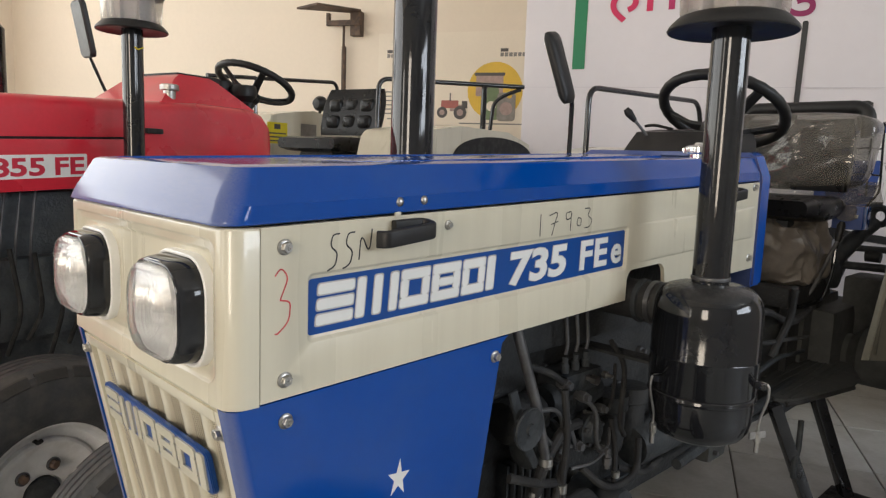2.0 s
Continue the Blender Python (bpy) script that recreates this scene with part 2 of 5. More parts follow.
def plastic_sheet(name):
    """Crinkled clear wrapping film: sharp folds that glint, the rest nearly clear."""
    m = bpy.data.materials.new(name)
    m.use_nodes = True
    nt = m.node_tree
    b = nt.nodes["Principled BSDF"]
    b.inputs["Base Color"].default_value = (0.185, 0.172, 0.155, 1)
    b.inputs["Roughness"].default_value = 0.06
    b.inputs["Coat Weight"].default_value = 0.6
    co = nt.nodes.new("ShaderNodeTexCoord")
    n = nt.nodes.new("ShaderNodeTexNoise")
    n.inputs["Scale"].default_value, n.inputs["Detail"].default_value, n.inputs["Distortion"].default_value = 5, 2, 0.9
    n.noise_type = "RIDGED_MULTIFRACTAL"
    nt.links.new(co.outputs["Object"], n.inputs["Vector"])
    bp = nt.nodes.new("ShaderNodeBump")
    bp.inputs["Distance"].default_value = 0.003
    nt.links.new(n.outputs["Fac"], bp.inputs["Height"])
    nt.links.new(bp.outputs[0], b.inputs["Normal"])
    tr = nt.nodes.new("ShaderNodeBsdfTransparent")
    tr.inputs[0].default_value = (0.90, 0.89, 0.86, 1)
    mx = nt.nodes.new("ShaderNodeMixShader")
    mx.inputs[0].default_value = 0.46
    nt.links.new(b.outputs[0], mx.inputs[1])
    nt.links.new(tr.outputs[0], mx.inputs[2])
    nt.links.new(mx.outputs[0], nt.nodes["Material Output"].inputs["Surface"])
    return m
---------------
Task: Quote the preceding listing precisely and completely, omitting its images.

Reply:
2.0 s
Continue the Blender Python (bpy) script that recreates this scene with part 2 of 5. More parts follow.
def plastic_sheet(name):
    """Crinkled clear wrapping film: sharp folds that glint, the rest nearly clear."""
    m = bpy.data.materials.new(name)
    m.use_nodes = True
    nt = m.node_tree
    b = nt.nodes["Principled BSDF"]
    b.inputs["Base Color"].default_value = (0.185, 0.172, 0.155, 1)
    b.inputs["Roughness"].default_value = 0.06
    b.inputs["Coat Weight"].default_value = 0.6
    co = nt.nodes.new("ShaderNodeTexCoord")
    n = nt.nodes.new("ShaderNodeTexNoise")
    n.inputs["Scale"].default_value, n.inputs["Detail"].default_value, n.inputs["Distortion"].default_value = 5, 2, 0.9
    n.noise_type = "RIDGED_MULTIFRACTAL"
    nt.links.new(co.outputs["Object"], n.inputs["Vector"])
    bp = nt.nodes.new("ShaderNodeBump")
    bp.inputs["Distance"].default_value = 0.003
    nt.links.new(n.outputs["Fac"], bp.inputs["Height"])
    nt.links.new(bp.outputs[0], b.inputs["Normal"])
    tr = nt.nodes.new("ShaderNodeBsdfTransparent")
    tr.inputs[0].default_value = (0.90, 0.89, 0.86, 1)
    mx = nt.nodes.new("ShaderNodeMixShader")
    mx.inputs[0].default_value = 0.46
    nt.links.new(b.outputs[0], mx.inputs[1])
    nt.links.new(tr.outputs[0], mx.inputs[2])
    nt.links.new(mx.outputs[0], nt.nodes["Material Output"].inputs["Surface"])
    return m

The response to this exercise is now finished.